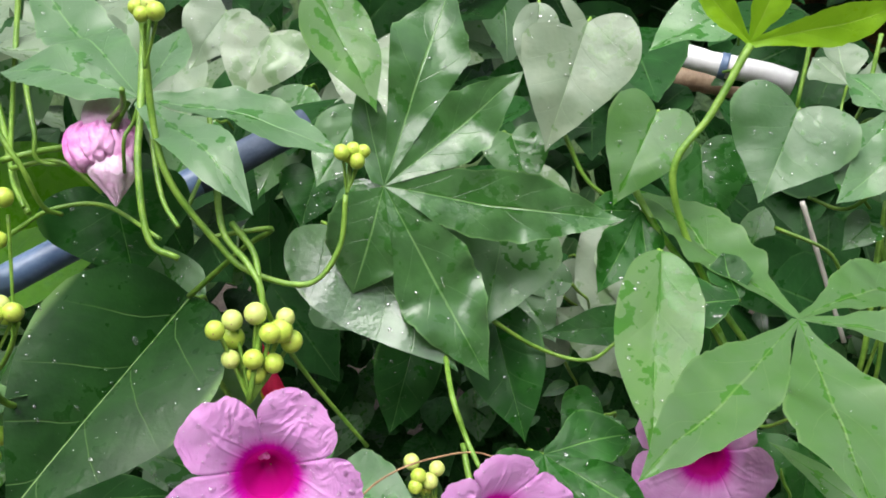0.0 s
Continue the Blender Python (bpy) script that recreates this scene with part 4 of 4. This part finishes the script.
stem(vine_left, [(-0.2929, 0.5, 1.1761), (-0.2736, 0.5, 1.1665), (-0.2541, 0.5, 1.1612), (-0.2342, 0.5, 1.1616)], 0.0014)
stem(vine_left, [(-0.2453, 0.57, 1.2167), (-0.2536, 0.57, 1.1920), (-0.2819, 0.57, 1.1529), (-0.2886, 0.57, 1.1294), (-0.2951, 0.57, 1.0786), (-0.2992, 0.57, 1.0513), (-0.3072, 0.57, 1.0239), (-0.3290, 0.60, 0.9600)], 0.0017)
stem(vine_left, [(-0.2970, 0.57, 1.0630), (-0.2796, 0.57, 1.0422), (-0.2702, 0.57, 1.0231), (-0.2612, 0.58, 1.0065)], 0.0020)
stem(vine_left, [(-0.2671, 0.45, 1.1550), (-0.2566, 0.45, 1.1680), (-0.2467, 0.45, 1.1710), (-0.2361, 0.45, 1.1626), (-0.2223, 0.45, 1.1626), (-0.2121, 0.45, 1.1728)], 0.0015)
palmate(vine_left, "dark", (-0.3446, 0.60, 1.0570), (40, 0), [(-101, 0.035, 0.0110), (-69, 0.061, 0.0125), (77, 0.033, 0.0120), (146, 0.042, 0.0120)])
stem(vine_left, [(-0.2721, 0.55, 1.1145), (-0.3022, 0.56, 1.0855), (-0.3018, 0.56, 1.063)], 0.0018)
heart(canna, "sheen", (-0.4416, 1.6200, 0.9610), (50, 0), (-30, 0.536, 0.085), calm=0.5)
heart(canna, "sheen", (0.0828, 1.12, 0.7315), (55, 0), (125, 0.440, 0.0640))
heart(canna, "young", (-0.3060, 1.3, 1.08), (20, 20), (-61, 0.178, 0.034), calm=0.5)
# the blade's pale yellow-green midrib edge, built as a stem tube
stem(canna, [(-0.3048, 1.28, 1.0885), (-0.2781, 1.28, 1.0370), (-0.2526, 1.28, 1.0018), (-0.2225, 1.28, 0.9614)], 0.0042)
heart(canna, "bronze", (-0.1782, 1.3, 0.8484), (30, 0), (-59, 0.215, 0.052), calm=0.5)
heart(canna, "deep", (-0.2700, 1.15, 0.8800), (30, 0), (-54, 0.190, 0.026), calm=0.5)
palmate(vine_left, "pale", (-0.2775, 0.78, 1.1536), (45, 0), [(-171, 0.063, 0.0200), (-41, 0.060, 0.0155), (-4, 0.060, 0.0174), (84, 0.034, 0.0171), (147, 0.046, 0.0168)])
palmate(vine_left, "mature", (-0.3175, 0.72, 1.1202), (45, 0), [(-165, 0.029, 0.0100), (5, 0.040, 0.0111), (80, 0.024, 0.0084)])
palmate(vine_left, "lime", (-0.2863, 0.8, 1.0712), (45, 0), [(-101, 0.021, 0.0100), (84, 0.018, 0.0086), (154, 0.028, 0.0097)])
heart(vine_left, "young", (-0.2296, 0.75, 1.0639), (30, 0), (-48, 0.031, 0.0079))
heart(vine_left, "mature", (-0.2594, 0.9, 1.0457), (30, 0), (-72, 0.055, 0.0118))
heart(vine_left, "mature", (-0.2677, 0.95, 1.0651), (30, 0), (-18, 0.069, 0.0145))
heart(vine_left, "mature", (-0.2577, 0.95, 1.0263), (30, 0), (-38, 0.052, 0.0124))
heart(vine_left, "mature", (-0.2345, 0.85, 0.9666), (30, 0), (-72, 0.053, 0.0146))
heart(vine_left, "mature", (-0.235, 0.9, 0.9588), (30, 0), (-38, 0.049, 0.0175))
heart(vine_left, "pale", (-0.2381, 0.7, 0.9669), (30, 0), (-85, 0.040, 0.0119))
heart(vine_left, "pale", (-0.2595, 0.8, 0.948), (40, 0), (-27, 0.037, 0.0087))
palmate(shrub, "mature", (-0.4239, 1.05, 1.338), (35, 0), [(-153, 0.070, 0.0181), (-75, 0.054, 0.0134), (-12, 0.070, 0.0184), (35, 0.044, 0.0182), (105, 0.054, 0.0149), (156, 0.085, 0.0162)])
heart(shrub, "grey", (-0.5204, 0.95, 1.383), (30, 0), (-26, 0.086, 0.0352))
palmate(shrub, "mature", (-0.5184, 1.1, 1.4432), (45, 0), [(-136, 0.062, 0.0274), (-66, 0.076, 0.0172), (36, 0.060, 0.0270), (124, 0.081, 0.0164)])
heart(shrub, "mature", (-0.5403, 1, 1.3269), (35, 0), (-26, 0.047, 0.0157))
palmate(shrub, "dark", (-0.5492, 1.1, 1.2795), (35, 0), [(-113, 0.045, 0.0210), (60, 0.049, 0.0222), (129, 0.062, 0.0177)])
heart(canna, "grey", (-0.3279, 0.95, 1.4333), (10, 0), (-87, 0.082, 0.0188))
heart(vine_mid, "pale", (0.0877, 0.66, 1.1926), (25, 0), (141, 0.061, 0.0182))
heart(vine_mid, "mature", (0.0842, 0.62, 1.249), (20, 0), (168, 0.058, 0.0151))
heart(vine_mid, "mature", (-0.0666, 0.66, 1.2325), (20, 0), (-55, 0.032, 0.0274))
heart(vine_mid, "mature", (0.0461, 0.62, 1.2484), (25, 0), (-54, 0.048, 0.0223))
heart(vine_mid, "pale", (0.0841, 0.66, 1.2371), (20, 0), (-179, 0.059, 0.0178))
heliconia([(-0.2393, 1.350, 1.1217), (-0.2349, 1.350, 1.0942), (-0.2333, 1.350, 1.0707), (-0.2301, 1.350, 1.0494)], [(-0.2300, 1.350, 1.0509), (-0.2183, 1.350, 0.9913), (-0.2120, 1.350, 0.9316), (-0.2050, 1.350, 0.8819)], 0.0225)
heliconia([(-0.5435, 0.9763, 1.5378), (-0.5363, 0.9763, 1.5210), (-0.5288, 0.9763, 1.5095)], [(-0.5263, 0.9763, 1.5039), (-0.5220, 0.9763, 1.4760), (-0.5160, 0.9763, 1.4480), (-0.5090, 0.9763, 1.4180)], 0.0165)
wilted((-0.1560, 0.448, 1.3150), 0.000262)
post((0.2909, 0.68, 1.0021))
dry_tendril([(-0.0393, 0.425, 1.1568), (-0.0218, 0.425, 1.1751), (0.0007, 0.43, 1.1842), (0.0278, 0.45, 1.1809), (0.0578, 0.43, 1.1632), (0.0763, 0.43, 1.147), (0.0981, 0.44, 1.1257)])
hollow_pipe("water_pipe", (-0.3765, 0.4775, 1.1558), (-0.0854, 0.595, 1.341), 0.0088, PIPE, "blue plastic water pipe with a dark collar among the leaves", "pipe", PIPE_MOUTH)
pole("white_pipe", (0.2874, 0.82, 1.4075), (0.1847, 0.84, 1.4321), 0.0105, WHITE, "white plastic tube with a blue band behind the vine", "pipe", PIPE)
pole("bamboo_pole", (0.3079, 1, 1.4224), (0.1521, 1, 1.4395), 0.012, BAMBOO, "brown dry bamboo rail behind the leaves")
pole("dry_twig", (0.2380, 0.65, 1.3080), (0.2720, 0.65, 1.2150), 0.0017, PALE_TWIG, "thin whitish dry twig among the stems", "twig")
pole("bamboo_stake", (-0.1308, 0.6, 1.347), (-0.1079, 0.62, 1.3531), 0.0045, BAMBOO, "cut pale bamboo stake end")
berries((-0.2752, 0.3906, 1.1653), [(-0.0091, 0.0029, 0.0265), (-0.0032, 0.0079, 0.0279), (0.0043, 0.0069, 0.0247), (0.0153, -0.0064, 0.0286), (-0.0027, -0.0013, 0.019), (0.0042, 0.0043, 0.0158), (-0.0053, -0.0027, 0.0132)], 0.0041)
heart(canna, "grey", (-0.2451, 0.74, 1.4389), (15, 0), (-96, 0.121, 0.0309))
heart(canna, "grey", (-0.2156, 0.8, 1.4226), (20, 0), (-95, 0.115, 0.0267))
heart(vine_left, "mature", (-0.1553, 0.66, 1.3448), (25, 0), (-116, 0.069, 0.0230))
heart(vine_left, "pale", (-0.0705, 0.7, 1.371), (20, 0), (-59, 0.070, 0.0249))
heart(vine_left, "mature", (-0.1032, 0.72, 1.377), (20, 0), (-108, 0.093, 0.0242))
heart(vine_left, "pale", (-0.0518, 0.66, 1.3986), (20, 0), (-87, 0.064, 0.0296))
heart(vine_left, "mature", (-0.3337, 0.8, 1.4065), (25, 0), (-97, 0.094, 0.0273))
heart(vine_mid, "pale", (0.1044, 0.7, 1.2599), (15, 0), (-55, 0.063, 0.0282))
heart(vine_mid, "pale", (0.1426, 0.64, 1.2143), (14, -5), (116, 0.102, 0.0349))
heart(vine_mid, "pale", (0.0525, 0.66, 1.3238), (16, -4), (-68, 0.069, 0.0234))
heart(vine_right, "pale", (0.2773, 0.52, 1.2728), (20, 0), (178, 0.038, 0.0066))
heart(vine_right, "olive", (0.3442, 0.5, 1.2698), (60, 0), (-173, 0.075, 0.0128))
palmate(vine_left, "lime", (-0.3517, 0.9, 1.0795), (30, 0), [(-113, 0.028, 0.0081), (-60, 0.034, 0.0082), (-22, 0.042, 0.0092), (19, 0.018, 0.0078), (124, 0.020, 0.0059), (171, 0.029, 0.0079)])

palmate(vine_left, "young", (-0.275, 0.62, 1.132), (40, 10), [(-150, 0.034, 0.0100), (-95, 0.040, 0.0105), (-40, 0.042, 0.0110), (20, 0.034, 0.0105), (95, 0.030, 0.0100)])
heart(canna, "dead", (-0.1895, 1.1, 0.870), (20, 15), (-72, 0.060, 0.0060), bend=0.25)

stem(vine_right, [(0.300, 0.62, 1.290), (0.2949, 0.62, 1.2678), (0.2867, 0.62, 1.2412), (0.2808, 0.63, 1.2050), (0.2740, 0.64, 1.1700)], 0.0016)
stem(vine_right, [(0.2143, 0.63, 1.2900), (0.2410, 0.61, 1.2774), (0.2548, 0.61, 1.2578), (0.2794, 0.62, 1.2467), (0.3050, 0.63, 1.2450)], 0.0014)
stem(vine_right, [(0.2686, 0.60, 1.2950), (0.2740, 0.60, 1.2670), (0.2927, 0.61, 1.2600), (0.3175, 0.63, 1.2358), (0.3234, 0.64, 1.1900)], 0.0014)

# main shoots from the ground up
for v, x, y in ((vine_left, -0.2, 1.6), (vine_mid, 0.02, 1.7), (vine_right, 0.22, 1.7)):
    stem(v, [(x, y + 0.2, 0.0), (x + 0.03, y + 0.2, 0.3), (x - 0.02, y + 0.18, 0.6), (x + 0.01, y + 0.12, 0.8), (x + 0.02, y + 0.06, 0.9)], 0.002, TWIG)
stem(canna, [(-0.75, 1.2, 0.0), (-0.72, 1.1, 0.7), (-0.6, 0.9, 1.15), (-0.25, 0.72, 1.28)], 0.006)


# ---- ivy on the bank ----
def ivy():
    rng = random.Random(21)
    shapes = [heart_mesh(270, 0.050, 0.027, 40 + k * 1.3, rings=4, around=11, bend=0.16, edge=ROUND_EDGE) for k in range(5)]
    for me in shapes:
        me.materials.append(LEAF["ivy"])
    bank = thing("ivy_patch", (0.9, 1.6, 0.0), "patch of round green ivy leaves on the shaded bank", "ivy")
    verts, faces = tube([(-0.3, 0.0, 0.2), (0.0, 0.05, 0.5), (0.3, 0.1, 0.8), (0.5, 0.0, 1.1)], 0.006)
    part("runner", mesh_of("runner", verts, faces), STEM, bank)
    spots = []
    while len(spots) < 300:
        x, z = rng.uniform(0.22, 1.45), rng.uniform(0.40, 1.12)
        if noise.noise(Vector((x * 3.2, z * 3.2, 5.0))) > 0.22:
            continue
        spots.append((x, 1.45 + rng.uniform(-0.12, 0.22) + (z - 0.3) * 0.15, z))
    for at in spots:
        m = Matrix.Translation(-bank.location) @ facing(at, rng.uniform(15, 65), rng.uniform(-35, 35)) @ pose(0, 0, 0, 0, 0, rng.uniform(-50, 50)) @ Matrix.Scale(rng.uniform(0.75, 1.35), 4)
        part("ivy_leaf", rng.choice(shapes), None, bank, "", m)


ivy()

◆ ◆ ◆

**WHAT YOU SHOULD DO**:
For the listing above, identify each line bearing "with".

**FINISHED EXERCISE**:
Continue the Blender Python (bpy) script that recreates this scene with part 4 of 4. This part finishes the script.
hollow_pipe("water_pipe", (-0.3765, 0.4775, 1.1558), (-0.0854, 0.595, 1.341), 0.0088, PIPE, "blue plastic water pipe with a dark collar among the leaves", "pipe", PIPE_MOUTH)
pole("white_pipe", (0.2874, 0.82, 1.4075), (0.1847, 0.84, 1.4321), 0.0105, WHITE, "white plastic tube with a blue band behind the vine", "pipe", PIPE)